◆ **What to do**
Spot each line that carries the word "walk"; copy those lines.

(A block of data)
#####

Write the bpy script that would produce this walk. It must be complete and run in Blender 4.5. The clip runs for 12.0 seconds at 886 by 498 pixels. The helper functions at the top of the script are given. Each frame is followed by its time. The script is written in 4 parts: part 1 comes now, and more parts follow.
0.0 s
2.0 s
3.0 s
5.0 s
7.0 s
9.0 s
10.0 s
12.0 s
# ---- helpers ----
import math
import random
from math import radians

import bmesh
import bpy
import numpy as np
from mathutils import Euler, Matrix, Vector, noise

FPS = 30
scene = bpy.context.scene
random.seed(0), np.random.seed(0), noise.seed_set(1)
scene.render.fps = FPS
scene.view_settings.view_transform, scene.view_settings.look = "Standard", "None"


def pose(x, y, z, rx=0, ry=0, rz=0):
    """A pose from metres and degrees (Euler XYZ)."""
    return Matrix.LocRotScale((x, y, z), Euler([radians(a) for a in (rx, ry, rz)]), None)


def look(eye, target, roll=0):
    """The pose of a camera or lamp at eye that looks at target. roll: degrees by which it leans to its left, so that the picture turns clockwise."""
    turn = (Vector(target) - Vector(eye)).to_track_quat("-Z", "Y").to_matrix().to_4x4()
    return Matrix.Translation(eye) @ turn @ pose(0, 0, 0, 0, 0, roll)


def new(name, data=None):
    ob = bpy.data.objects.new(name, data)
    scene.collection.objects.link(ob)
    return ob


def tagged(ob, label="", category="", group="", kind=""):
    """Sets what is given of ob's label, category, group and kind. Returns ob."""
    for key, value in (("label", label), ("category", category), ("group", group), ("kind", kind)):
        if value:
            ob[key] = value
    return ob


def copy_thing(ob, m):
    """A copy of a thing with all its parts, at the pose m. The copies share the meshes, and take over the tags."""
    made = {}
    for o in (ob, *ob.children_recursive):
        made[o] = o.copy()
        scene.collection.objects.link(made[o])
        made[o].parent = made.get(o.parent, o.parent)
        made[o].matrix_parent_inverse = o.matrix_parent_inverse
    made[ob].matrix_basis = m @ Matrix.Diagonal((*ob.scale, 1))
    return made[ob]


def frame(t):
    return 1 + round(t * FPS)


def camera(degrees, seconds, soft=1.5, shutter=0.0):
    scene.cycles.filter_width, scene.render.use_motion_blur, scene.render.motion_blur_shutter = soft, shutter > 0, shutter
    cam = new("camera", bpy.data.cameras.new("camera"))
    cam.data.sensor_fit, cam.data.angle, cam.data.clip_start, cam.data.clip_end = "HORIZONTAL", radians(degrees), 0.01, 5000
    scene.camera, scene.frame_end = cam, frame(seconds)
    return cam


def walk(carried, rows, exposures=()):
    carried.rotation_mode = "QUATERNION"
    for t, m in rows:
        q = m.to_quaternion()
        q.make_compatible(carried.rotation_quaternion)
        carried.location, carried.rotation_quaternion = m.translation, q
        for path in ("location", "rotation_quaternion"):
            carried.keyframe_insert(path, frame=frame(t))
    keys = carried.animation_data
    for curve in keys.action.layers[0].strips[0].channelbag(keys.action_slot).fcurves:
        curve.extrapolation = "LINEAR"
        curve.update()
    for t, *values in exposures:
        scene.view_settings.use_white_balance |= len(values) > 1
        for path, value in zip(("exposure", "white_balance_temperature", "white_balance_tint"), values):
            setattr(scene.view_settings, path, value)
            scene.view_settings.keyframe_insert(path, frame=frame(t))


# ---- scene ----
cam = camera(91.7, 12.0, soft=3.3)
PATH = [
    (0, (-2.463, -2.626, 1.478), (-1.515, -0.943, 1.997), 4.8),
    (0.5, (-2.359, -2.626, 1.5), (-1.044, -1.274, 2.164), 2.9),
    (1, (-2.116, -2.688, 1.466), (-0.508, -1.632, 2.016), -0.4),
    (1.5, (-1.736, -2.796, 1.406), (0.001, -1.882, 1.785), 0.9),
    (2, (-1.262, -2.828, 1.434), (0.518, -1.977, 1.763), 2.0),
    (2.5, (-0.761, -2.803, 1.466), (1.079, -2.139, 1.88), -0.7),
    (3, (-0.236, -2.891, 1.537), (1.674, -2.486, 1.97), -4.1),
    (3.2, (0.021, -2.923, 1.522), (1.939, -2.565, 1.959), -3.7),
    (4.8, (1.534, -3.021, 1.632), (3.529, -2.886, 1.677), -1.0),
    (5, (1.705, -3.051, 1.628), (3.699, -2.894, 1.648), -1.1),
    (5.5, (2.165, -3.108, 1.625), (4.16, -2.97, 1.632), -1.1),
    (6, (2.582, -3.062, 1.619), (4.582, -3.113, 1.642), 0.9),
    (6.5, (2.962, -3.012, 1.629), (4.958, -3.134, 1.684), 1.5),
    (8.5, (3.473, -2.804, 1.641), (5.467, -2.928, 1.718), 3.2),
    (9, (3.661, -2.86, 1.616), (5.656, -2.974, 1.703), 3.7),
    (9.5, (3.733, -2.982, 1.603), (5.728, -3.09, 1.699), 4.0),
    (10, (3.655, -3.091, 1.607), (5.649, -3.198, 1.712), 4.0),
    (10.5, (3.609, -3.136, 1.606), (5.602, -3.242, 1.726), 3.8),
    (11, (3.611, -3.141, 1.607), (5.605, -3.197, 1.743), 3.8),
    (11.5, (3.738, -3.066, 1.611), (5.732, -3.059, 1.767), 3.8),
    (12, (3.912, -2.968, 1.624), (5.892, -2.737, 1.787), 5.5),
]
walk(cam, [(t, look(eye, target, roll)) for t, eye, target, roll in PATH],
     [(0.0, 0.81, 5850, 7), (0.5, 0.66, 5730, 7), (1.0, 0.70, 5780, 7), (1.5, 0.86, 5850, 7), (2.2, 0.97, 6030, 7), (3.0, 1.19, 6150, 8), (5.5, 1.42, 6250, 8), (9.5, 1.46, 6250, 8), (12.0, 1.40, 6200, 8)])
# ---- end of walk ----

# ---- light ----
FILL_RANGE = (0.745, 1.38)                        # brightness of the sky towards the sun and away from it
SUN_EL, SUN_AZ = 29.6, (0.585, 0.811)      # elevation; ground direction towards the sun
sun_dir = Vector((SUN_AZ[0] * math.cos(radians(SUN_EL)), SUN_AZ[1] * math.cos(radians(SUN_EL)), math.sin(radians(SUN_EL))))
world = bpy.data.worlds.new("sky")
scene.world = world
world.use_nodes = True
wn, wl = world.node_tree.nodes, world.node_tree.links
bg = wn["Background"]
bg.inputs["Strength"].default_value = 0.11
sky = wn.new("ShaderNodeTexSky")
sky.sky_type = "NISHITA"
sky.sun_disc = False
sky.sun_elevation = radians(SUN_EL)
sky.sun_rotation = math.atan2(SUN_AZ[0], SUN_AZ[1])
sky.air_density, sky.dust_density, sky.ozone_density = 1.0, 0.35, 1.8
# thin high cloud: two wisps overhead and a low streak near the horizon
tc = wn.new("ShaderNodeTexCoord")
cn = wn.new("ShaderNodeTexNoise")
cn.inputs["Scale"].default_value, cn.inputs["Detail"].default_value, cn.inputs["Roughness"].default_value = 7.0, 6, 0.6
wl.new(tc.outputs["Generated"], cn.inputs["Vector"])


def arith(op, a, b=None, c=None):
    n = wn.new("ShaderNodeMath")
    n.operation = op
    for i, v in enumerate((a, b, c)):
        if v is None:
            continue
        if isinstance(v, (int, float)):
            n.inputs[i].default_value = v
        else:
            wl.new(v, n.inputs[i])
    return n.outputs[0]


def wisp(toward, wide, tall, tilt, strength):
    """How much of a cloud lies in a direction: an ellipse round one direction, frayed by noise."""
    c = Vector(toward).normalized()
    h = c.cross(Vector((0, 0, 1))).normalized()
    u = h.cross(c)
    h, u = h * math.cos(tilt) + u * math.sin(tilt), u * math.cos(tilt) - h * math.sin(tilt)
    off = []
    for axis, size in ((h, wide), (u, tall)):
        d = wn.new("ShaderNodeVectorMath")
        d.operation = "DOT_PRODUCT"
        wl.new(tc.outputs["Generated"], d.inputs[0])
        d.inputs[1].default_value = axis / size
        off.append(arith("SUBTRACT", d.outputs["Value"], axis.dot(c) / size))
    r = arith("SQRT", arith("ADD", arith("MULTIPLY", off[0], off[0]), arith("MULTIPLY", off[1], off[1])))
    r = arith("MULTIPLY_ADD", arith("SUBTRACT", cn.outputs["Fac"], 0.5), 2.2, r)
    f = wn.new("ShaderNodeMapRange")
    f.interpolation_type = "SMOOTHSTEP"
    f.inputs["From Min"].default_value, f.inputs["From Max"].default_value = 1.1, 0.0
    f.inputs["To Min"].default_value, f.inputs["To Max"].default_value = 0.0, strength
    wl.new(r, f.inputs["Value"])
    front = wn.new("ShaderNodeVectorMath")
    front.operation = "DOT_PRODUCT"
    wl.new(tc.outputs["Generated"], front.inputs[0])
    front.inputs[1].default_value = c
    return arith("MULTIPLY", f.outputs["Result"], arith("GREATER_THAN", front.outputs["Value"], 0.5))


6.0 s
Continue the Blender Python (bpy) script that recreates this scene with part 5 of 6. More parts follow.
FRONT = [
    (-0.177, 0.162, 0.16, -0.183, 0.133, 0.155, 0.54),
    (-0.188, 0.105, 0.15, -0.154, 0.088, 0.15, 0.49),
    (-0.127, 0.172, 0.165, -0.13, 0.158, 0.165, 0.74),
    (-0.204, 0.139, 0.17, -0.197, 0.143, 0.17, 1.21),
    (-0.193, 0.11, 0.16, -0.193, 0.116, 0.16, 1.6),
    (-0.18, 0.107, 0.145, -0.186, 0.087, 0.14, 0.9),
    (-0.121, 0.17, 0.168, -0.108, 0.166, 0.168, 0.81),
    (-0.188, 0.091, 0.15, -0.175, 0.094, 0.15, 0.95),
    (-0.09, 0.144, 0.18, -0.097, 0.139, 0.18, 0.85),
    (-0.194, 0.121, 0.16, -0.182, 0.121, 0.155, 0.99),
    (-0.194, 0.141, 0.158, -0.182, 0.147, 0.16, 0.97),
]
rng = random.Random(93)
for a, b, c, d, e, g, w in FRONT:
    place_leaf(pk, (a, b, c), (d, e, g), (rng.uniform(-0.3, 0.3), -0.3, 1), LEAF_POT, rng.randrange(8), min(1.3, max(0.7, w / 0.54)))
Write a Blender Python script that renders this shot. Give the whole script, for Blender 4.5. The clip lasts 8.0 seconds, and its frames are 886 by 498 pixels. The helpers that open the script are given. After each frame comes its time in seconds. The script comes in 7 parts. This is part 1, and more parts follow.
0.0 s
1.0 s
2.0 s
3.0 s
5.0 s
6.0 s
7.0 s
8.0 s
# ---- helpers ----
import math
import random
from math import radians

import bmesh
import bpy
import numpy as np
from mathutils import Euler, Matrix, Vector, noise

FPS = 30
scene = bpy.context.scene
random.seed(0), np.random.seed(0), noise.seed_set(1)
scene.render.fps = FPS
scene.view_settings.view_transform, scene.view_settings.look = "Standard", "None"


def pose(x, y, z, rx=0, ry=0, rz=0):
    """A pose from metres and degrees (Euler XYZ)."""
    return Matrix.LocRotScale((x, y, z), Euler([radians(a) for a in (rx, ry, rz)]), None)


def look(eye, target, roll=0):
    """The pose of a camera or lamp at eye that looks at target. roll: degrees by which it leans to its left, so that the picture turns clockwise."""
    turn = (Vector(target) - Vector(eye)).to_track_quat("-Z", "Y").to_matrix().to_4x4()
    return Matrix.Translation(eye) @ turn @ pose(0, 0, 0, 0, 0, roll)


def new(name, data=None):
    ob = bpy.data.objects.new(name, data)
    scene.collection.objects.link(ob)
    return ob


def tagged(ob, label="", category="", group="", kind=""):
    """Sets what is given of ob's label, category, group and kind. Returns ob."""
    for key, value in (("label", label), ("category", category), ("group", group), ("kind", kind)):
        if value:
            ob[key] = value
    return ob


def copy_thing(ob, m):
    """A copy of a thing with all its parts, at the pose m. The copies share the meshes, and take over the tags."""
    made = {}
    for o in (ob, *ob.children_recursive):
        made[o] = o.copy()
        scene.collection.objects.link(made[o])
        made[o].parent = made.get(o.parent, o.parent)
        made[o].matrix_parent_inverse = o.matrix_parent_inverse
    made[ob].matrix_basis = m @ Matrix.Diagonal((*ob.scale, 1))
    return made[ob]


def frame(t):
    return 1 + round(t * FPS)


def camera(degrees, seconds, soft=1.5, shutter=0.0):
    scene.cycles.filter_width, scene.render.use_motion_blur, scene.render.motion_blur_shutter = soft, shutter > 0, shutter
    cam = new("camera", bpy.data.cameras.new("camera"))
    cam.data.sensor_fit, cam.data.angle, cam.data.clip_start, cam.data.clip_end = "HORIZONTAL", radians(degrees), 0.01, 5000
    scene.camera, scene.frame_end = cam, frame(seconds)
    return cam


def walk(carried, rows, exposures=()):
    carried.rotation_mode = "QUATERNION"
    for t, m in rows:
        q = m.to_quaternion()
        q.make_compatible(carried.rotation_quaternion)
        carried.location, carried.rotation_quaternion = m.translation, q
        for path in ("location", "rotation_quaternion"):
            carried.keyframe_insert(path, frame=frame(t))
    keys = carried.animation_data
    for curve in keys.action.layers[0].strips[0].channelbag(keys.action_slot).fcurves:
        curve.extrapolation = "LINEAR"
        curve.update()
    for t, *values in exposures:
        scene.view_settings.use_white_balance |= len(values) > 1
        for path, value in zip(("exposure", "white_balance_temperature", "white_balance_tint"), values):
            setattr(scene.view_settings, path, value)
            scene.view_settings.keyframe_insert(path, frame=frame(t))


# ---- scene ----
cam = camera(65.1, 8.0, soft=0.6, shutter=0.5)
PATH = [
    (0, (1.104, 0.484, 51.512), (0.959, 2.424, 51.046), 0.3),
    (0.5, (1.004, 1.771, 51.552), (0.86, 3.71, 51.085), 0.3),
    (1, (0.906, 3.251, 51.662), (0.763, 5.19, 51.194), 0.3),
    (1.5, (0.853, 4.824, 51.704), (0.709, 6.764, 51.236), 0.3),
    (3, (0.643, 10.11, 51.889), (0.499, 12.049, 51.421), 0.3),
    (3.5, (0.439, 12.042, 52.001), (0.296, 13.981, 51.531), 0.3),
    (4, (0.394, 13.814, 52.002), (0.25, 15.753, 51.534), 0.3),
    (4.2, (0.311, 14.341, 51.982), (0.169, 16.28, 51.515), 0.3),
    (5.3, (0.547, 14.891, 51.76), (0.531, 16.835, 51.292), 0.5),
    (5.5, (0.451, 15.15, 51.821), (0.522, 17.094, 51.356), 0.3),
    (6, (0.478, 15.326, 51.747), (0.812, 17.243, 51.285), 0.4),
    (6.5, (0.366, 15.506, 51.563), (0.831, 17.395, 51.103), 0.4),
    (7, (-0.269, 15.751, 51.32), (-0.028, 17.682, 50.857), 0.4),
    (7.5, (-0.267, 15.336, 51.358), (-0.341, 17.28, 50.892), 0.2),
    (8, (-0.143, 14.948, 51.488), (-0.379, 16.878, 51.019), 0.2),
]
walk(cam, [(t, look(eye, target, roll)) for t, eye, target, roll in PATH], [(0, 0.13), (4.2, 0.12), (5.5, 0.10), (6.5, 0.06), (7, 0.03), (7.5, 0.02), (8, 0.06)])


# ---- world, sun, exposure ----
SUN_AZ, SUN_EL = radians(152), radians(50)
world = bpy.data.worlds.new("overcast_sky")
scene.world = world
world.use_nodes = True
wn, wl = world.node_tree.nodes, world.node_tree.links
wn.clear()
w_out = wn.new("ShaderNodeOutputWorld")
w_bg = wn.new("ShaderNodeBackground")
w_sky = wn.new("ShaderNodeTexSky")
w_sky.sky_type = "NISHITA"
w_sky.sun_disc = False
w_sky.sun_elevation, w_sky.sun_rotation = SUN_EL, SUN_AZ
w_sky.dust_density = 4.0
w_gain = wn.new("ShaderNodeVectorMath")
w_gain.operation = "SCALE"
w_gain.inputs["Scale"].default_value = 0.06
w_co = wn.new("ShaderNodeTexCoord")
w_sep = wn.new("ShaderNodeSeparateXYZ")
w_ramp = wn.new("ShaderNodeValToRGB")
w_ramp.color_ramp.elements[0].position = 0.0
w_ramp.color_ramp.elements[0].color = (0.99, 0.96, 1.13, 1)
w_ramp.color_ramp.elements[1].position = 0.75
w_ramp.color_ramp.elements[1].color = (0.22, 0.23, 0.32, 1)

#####

◆ **Finished answer**
Write the bpy script that would produce this walk. It must be complete and run in Blender 4.5. The clip runs for 12.0 seconds at 886 by 498 pixels. The helper functions at the top of the script are given. Each frame is followed by its time. The script is written in 4 parts: part 1 comes now, and more parts follow.
def walk(carried, rows, exposures=()):
walk(cam, [(t, look(eye, target, roll)) for t, eye, target, roll in PATH],
# ---- end of walk ----
def walk(carried, rows, exposures=()):
walk(cam, [(t, look(eye, target, roll)) for t, eye, target, roll in PATH], [(0, 0.13), (4.2, 0.12), (5.5, 0.10), (6.5, 0.06), (7, 0.03), (7.5, 0.02), (8, 0.06)])